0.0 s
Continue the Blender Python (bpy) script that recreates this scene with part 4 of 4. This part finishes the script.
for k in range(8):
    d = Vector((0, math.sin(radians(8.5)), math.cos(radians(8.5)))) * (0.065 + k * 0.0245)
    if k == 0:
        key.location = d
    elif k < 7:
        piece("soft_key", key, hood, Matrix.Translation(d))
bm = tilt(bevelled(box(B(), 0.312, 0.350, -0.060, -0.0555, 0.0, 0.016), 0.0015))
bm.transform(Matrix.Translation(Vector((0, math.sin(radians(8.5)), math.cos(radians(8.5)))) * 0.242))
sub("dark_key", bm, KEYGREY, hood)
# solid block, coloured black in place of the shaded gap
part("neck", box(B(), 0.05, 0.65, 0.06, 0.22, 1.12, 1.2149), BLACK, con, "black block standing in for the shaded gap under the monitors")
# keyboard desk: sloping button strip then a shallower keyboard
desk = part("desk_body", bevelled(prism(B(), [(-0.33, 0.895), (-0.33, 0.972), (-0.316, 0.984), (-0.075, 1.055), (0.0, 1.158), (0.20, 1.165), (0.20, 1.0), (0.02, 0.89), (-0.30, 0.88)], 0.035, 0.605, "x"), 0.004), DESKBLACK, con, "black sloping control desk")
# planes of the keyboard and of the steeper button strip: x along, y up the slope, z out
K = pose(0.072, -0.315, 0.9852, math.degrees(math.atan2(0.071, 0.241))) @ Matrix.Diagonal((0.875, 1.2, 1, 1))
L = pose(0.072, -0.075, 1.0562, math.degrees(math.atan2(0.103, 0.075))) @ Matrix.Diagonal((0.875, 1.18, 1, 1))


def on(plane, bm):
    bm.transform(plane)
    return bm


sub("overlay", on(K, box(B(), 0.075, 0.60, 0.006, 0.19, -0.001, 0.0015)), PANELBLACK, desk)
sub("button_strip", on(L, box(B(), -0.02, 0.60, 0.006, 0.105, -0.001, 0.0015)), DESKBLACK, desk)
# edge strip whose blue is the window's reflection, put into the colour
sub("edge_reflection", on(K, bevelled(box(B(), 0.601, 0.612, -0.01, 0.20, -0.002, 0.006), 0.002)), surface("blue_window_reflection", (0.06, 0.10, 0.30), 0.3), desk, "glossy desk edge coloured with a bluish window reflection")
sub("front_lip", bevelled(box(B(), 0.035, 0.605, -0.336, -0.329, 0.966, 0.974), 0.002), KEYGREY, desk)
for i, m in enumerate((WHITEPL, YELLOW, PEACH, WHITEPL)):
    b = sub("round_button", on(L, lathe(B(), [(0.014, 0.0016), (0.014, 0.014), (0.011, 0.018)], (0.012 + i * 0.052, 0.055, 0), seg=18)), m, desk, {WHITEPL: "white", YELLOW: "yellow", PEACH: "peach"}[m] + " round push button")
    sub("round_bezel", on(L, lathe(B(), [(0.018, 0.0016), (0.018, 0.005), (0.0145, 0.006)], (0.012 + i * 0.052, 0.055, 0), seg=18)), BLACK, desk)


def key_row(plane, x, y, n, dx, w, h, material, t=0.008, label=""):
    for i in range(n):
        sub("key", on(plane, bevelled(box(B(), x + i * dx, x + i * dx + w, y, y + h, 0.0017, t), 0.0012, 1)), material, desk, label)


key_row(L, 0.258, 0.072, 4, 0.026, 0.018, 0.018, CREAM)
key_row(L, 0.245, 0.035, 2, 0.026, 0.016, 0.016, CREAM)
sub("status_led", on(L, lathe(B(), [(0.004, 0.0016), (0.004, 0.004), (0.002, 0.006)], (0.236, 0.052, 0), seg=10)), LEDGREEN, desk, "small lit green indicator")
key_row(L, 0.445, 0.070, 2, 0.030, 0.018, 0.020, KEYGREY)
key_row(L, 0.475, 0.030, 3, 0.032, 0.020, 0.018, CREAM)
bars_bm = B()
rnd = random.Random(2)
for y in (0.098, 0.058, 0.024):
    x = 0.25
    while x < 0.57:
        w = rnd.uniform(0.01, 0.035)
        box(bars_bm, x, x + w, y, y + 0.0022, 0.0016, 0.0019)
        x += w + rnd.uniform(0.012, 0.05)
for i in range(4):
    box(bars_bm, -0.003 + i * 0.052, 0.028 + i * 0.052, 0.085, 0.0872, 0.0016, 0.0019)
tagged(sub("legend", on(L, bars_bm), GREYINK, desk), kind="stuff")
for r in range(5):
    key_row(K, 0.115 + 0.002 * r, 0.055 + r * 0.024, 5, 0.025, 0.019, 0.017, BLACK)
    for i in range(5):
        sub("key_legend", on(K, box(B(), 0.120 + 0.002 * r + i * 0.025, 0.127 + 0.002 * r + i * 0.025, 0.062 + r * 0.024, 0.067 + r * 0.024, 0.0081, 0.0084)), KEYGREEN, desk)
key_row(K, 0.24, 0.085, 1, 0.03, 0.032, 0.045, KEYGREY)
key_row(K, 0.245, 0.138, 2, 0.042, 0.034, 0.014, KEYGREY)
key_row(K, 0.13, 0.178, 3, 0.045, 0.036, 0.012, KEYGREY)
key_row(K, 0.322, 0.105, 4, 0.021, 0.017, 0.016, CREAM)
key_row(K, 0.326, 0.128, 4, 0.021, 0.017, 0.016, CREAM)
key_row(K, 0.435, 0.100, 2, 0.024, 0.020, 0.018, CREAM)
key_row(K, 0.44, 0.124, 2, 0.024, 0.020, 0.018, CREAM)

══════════

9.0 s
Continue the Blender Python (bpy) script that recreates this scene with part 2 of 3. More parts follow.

══════════

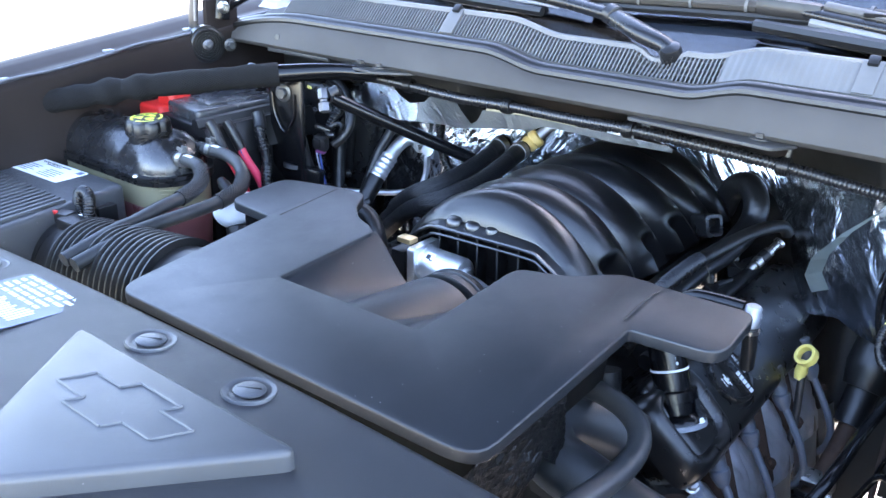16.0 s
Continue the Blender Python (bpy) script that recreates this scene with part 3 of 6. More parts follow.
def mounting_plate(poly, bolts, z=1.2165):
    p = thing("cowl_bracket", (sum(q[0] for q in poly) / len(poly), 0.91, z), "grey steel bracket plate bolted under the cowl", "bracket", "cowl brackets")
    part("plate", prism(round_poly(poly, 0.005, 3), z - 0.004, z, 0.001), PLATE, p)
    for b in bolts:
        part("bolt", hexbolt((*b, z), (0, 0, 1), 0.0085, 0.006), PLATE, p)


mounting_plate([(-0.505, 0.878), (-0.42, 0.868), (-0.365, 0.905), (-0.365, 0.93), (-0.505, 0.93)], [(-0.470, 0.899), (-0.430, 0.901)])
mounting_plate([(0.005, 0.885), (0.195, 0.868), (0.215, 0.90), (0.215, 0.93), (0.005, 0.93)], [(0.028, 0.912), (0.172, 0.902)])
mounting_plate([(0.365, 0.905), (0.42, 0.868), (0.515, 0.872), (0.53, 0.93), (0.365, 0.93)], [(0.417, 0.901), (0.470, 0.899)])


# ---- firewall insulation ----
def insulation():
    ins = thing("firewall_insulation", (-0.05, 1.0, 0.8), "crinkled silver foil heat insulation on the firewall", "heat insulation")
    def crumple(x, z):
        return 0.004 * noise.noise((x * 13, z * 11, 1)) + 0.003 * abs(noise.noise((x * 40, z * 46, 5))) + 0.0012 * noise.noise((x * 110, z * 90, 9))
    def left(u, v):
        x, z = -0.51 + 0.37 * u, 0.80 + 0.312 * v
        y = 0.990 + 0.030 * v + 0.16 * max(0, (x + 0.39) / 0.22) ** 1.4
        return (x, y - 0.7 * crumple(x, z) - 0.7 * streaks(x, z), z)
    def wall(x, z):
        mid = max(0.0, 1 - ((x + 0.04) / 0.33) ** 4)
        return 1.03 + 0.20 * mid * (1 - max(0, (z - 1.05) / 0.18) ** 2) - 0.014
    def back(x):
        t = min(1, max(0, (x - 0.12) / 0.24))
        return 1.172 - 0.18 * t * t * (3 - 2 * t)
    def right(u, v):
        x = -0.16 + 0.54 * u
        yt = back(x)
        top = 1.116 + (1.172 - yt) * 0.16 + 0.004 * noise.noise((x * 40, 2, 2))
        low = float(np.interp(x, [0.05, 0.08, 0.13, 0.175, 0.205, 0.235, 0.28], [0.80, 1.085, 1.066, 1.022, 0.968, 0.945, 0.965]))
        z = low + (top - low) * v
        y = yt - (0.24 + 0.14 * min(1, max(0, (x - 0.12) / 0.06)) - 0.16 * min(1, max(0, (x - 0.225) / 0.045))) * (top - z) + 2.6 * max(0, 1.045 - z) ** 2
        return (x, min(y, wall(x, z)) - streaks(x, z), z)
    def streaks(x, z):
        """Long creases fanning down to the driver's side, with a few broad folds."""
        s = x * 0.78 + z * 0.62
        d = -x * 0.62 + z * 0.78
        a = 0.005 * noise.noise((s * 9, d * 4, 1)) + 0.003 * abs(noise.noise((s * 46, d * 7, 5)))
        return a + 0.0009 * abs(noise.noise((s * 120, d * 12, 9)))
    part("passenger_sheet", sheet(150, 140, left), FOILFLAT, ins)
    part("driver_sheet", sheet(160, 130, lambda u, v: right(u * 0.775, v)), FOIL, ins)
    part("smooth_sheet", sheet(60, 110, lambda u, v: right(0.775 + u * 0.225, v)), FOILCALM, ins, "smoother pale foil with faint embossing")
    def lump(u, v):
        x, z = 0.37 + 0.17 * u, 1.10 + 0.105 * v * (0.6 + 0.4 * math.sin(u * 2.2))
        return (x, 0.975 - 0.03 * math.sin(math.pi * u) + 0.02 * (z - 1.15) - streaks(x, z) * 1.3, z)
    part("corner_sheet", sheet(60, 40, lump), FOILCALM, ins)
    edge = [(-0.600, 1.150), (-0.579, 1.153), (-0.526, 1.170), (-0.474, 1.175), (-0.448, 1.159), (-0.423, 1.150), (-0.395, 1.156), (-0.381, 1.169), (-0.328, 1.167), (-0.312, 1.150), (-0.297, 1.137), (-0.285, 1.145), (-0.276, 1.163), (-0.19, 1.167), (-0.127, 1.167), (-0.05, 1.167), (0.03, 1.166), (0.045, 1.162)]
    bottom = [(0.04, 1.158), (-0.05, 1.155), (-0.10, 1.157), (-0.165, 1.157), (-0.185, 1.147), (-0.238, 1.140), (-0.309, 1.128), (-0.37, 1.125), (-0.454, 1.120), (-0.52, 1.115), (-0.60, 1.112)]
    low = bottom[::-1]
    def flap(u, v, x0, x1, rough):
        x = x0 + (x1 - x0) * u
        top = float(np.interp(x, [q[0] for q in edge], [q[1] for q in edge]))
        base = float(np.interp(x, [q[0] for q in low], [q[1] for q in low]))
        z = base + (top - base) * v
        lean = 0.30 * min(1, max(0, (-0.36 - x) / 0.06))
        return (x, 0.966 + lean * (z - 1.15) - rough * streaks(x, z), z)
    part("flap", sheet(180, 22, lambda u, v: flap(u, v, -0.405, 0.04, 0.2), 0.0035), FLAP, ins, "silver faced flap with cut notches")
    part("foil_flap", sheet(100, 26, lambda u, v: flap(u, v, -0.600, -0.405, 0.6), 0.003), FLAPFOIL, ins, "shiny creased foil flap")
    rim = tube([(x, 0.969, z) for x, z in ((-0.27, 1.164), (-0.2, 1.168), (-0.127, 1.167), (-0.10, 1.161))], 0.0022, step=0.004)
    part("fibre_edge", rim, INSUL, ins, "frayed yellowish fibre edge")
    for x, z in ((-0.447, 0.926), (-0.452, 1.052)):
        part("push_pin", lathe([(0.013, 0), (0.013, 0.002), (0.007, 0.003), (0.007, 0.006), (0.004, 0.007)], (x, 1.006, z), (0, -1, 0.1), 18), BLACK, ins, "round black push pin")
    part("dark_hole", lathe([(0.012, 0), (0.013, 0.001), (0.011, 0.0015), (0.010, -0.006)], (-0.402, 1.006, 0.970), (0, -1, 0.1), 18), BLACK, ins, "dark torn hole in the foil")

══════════

INSTRUCTIONS FOR THE TASK ::
Determine the number of lines where the string "parts" occurs, and give that number only.

ANSWER IN FULL ::
2